Streitschlichtung funktioniert nach einem geregelten Verfahren. Eine dritte Person holt die beiden Konfliktparteien an den Tisch. Schon der erste Schritt ist eine Zumutung: Jeder und jede soll den Konflikt aus der eigenen Sicht darstellen.

Anschließend gibt der Gegner das Gehörte mit eigenen Worten wieder. Das hört sich so leicht an. Ist es aber nicht. Den Konflikt aus der Sicht meines Gegenübers zu schildern das ist schwer. Aber: Es ist der Anfang der Lösung. Ich versetze mich in die Lage des anderen. Indem ich seine Sicht nicht nur denke, sondern ausspreche, komme ich dem anderen ganz schön nahe. Ich kann mich nicht mehr distanzieren und mir den anderen vom Leib halten.

Der Weg von dort zu einer Lösung ist dann nur noch halb so weit. Schülerinnen und Schüler lernen so, ohne Gewalt Konflikte zu lösen.

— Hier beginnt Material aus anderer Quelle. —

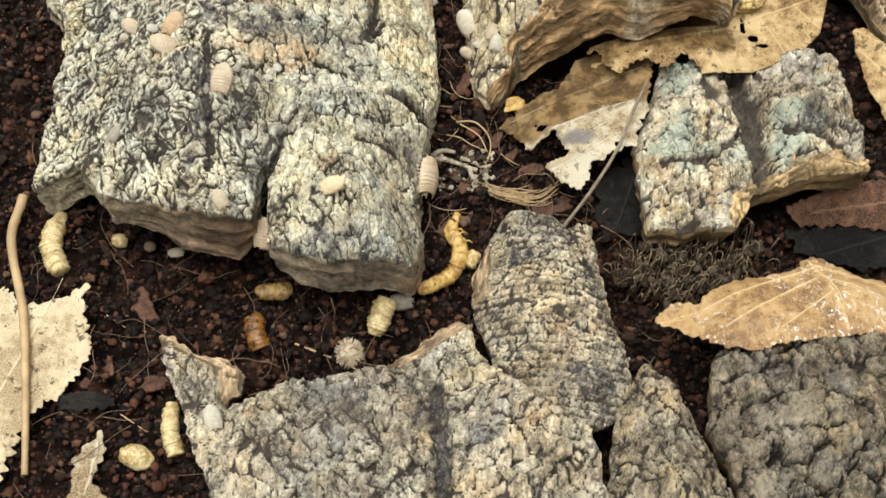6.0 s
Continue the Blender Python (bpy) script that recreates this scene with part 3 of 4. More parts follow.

Heute ist internationaler Tag der Gewaltlosigkeit. Der Tag wurde von der Generalversammlung der Vereinten Nationen gewählt, weil Mahatma Gandhi am 2. Oktober 1869 – also heute vor 150 Jahren - geboren wurde. Er war der Anführer der indischen Unabhängigkeitsbewegung und hatte die Gewaltlosigkeit und den gewaltfreien Widerstand zum Prinzip in der politischen Auseinandersetzung erhoben.

Mahatma Gandhi kannte die Bibel gut. Vor allem faszinierte ihn die Bergpredigt. Jesu Weg der Feindesliebe hat ihn begeistert.

Den Satz Jesu verstand Gandhi als aktive Feindesliebe: „Ich aber sage euch, dass ihr nicht widerstreben sollt dem Bösen, sondern: Wenn dich jemand auf deine rechte Backe schlägt, dem biete die andere auch dar.“ (Matthäus 5,39) Jesus kämpfte gegen die römischen Herrscher nicht mit Gewalt, aber er war auch kein passives Opfer. Er hat Gewalt aufgedeckt und versucht, ihr die Macht zu nehmen.

Beiden – Gandhi und Jesus – war klar, dass in einem Konflikt eine Seite den Kreislauf der Gewalt unterbrechen muss. Der Schlag auf die rechte Backe war nicht der übliche (Rabbinische Auslegung: BQ8,6 = Bill. I 342). Man musste dafür Linkshänder sein oder mit dem Handrücken schlagen. Das galt als doppelte Beleidigung.

In so einer Situation auch noch die andere Backe hinzuhalten, ist eine Zumutung. Wer sich so verhält, zeigt keine Schwäche, sondern braucht viel Selbstbewusstsein. Aber wer hat das schon? In der Schule und sonst im Leben? Deshalb macht es Sinn: Nicht schlagen und geschlagen werden, sondern die Sicht des anderen mitzubekommen. Zu versuchen, ihn oder sie zu verstehen und dadurch den Kreislauf der Gewalt zu unterbrechen.